Никаких поручений не давал ему старый эрандиперпат, но Мардан по собственной воле подглядывал за всеми людьми в дасткарте. Как-то, стоя с Мушкданэ под платаном, заметил Авраам у каменного желоба для стока воды короткую тень. Потом вышла, как обычно, Белая Фарангис. Когда она удалилась, Авраам оставил дочку садовника и поспешил к водостоку. Но тень уже пропала. В полосе света на миг обозначился вдавленный в плоское лицо нос ноздрями наружу и вороватые испуганные глаза…
Белая Фарангис ждала Сиявуша и все ходила по саду. Редко приезжал воитель Сиявуш, потому что был с войсками. И без Мушкданэ теперь приходил к платану Авраам. В двух шагах застывала от него белая тень. Ярким лунным светом светилось ее лицо и узкая рука, придерживающая покрывало. Все остальное в саду было темное: посыпанные белым камнем дорожки, серебряные листья деревьев, луна над головой…
Однажды Авраам не вышел в сад. В лунную тьму смотрел он из окна. Белая тень замерла, качнулась в недоумении и сделала вдруг два шага к платану. Он похолодел и отпрянул от окна. Неужели знает Белая Фарангис, что стоит там он всякий раз?! Когда, набравшись духу, Авраам снова выглянул, лишь луна светила в саду….
2
Почти все собрались в доме врача Бурзоя. Не было лишь Розбеха, занятого где-то с самим Маздаком. В красных кожаных куртках сидели дипераны. Раньше их носили только лучники из броневых башен на слонах. Этих курток много было на царских складах, и по приказу Розбеха они выдавались теперь едущим на хлебораспределение в сатрапии. Многие дипераны сами заказывали для себя такие куртки, обязательно нашивая карманы для зажигательных наконечников к стрелам.
— Хватит диперанской болтовни! «Пришло время действовать!..
Это сказал Абба, повторяя неумолимого Розбеха. Но врач Бурзой покачал седеющей головой:
— Что вы думаете делать с рабами, если захотят равенства, хлеба, женщин ваших? Из плоти и крови рабы…
Все сразу замолчали. Абба вспыхнул.
— Ну и что же! — закричал он, и отчаянность слышалась в его голосе.
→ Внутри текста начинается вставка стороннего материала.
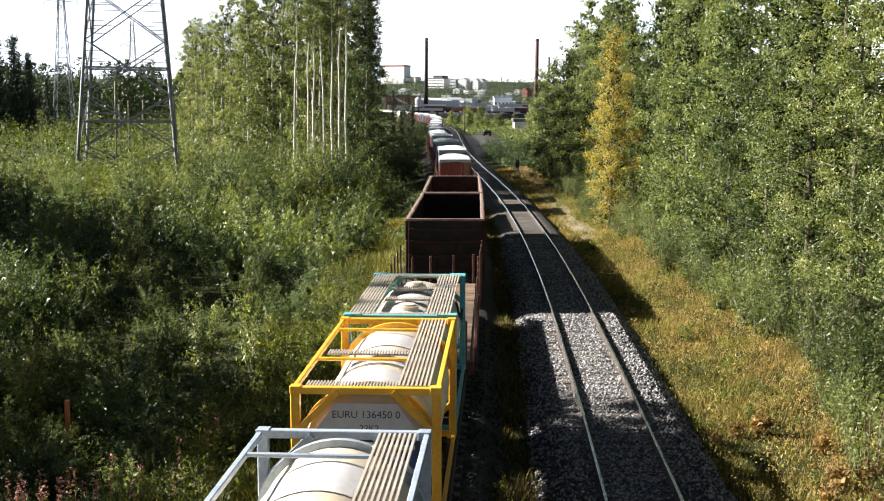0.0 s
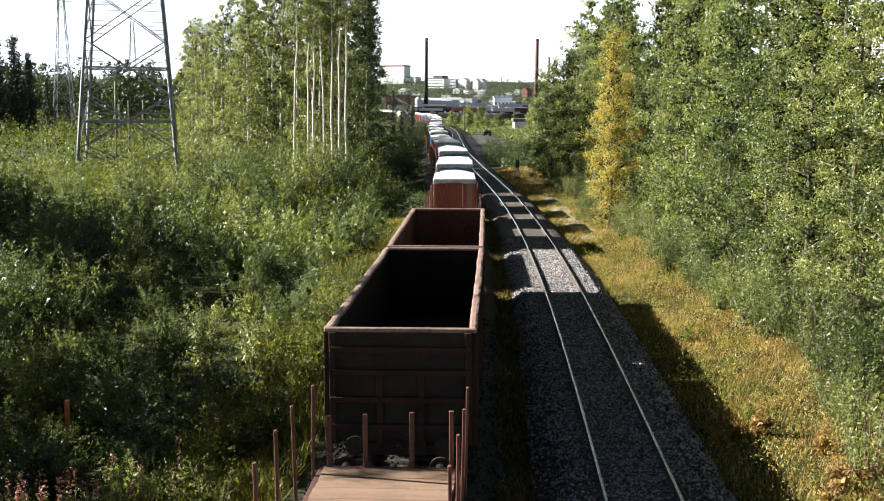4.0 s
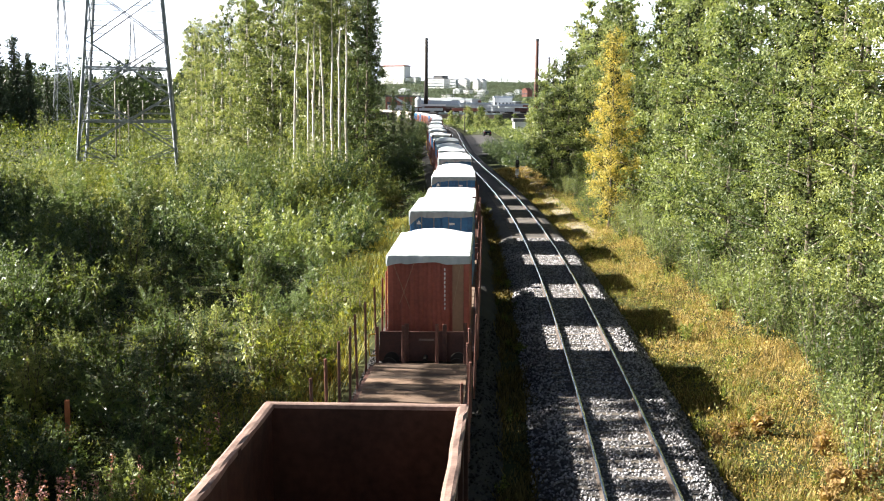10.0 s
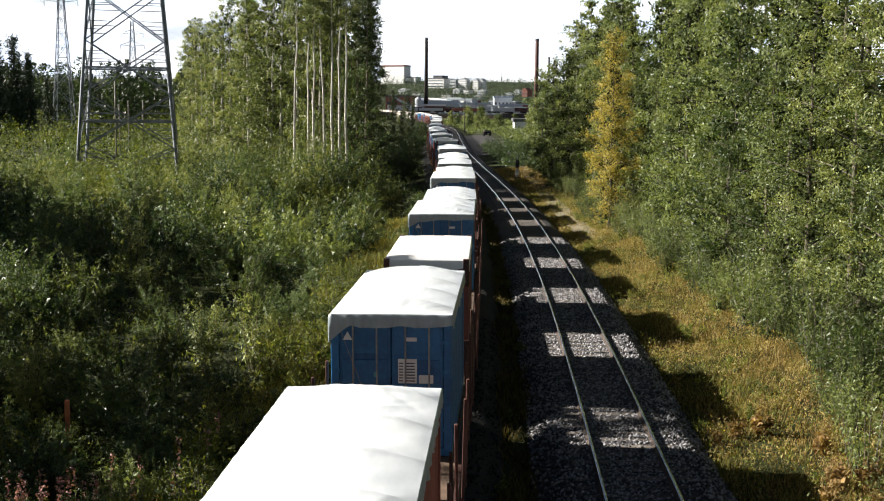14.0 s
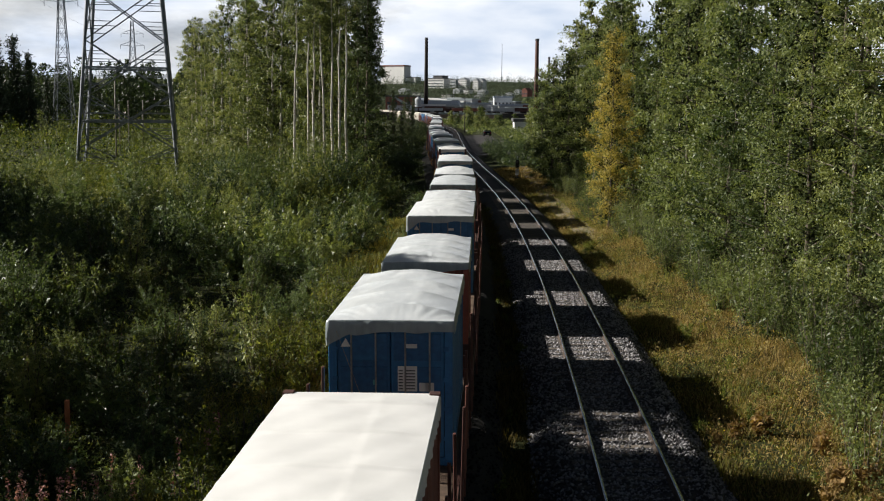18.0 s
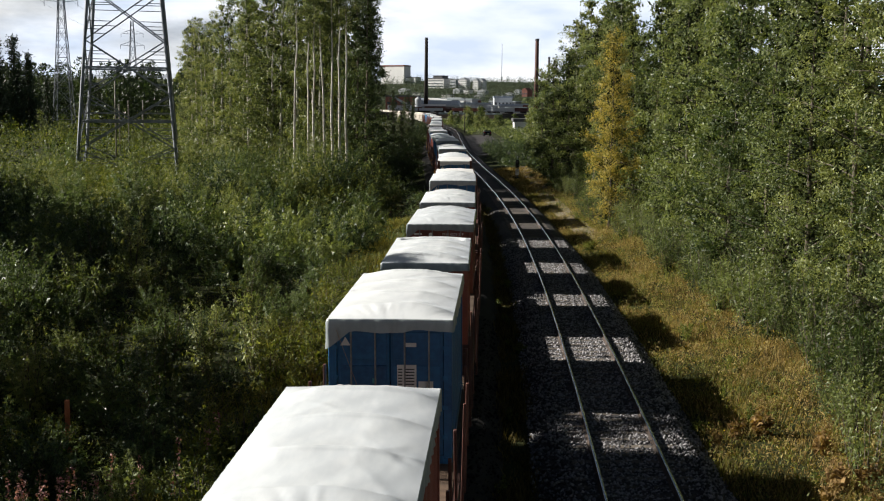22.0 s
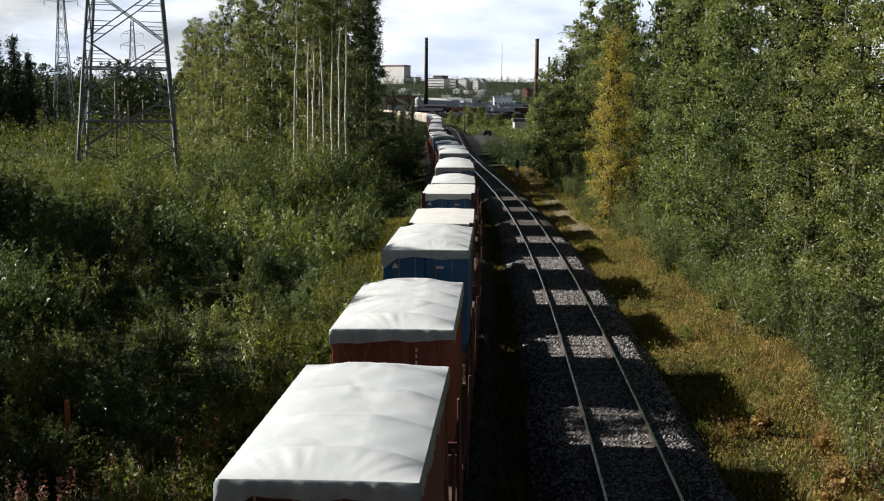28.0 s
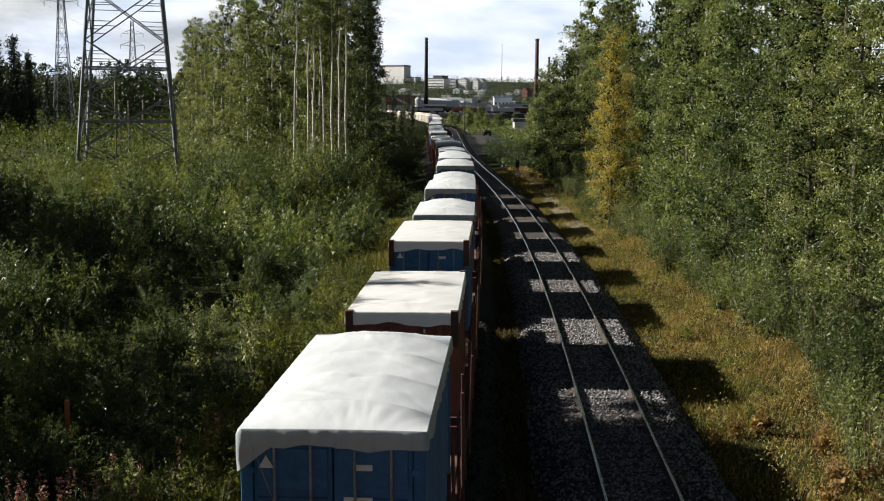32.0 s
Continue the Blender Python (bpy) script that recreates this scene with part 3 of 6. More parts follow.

Бурзой вдруг повернулся к Аврааму:
— А ведь даже в вашей святой книге, к рабам обращенной и к равенству призывающей, сказано: «раб лукавый»… И это правда: родившийся в рабстве лукав, труслив и злобен.
— И у рабов бывает смелость, — заметил кто-то из диперанов — Известна притча о рабе, который бросился на льва и жизнью своей заплатил за спасение господина. Разве мало таких примеров? Не всякий свободный способен на такое!
— Да, свободный не способен на это, потому что собственная жизнь ему дорога. Не меньше чужой жизни ценит он ее, а жертвует лишь при желании. И смелость раба, про которую сейчас сказано, в безграничном его подобострастии. Смело заслоняет он в бою своего господина, смело бросается на льва вместо господина, смело ложится под палку, которой господин наказывает его. И терпит, смело терпит… Да, смелость раба — это высшее выражение подлой, собачей трусости!
— Ну, и… всегда рабам быть такими? — спросил Авраам.
Бурзой пожал плечами:
— Семь поколений требуется прожить свободным, чтобы очистить кровь от этой мерзости… И в вашей книге тоже так сказано!
Врач Бурзой уже успокоился и продолжал слушать других. Про рабов не хотели больше говорить и вернулись к указу царя царей и бога Кавада о раздачах из дасткартов.